Critics in Poland are talking about his new album as being far more than scandal mongering. Bart Strowski, the co-author of a series of books on Polish rap, said he liked Mata’s duality. On one hand, he “is an angry young rapper filled with booze and weed.” On the other, Strowski said, he’s “a soulful and sensitive kid” writing unusual songs filled with “incredible sociological detail.”
Mata said he was enjoying fame in Poland, but hoped to find success outside the country, too. He’d been thinking about whether to try rapping in English, he said, but if he did, would keep a “hard Polish accent” to stand out.

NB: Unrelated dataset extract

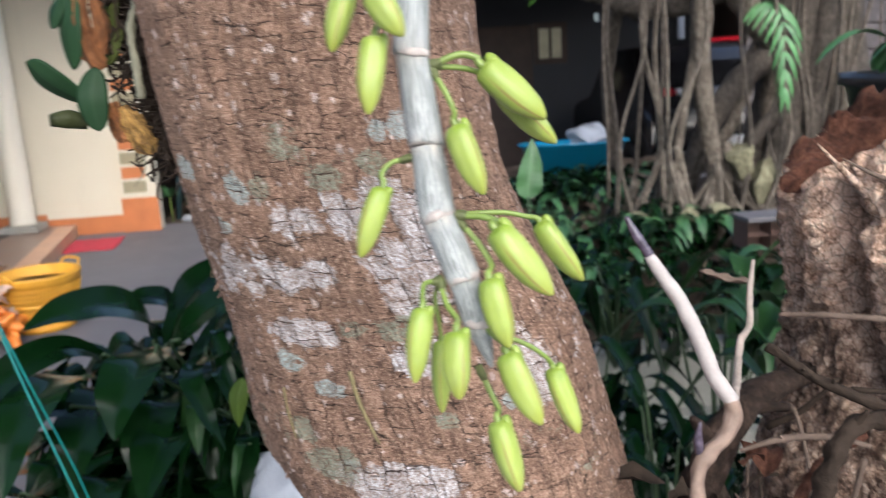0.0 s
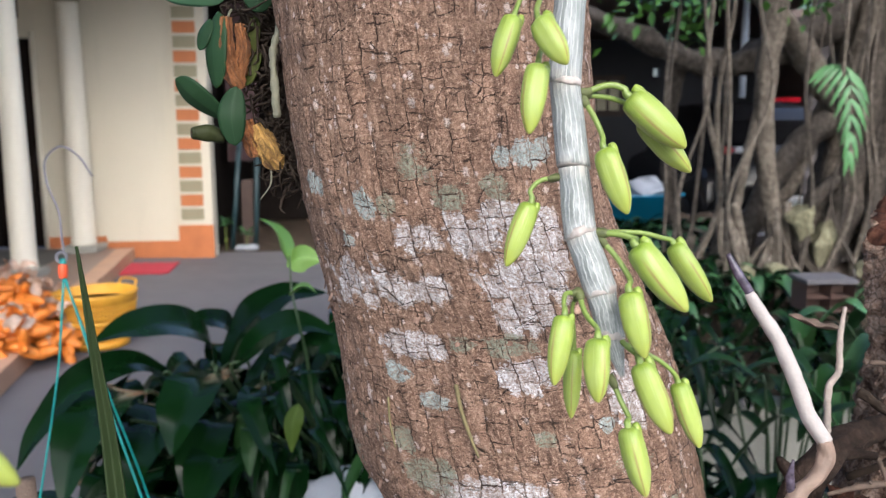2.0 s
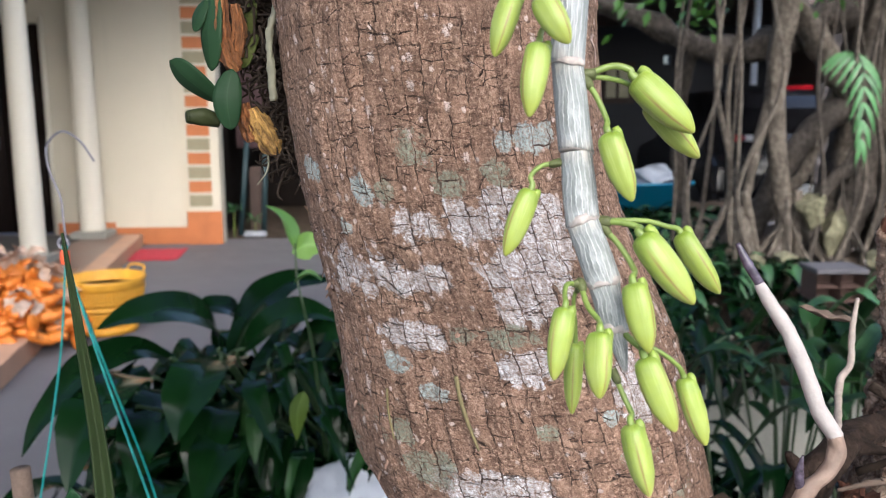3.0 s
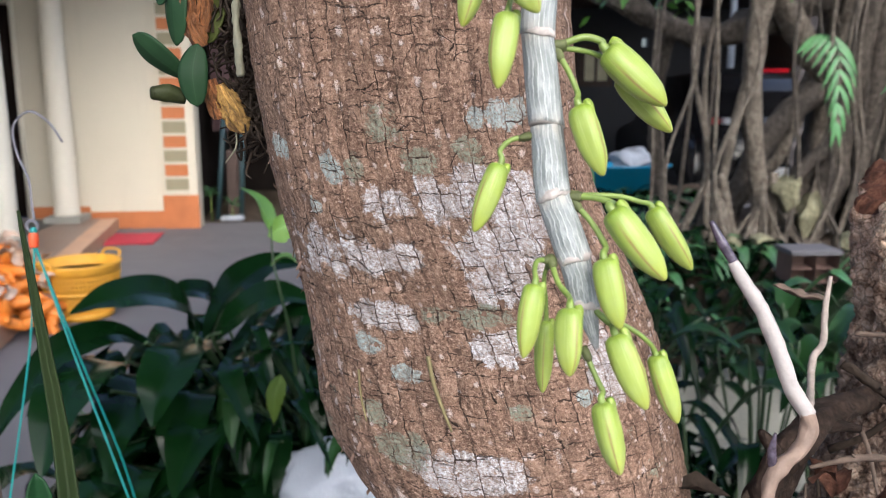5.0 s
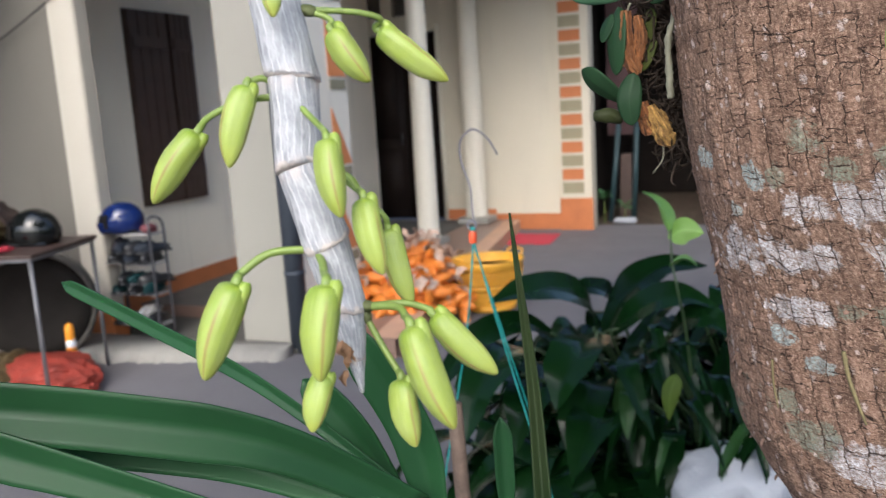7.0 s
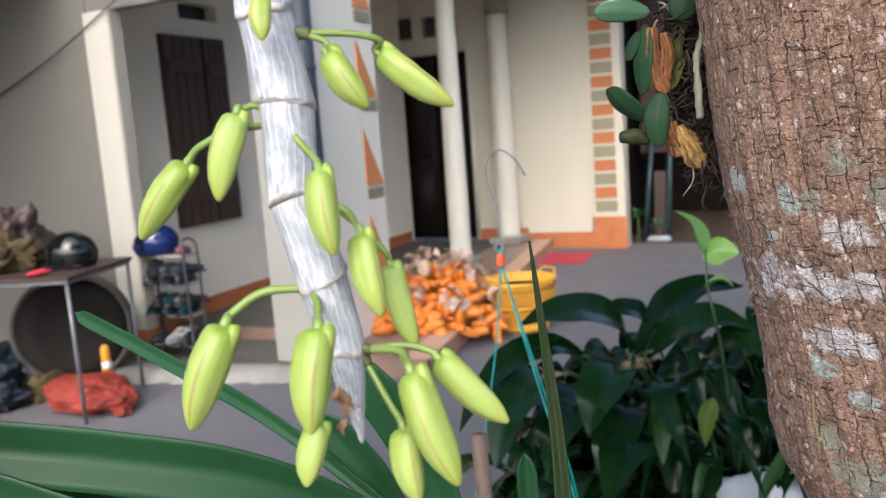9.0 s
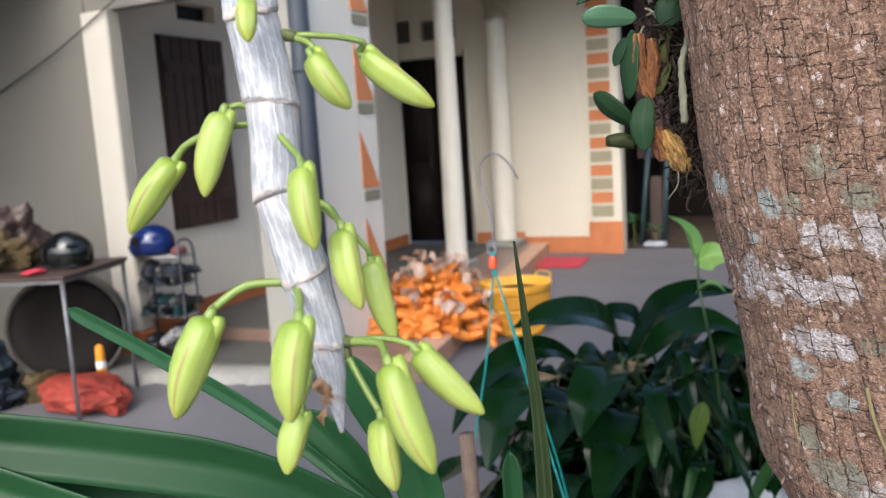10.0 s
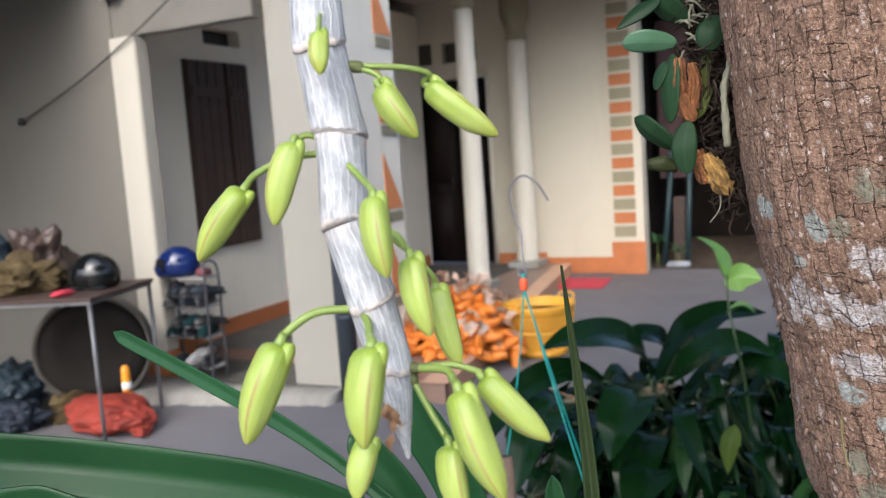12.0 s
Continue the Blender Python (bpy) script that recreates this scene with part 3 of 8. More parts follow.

At the concert on Saturday, Mata’s ambition was clear, with the show staged with the help of a theater director. During one song, he was joined by about 20 dancers in Polish folk costumes and red balaclavas. For another about submissive sex, he stood in the middle of a huge block of lights while a group of dancers took his top off and sprayed him with cream.
After almost two hours, it seemed there was little spectacle left, and the only hit left to play was “Patointeligencja.” But instead of performing the song, Mata ran offstage, jumped into a blue helicopter and flew away. The crowd waited around for 10 minutes, asking whether he’d really gone, but Mata had left to find his next controversy.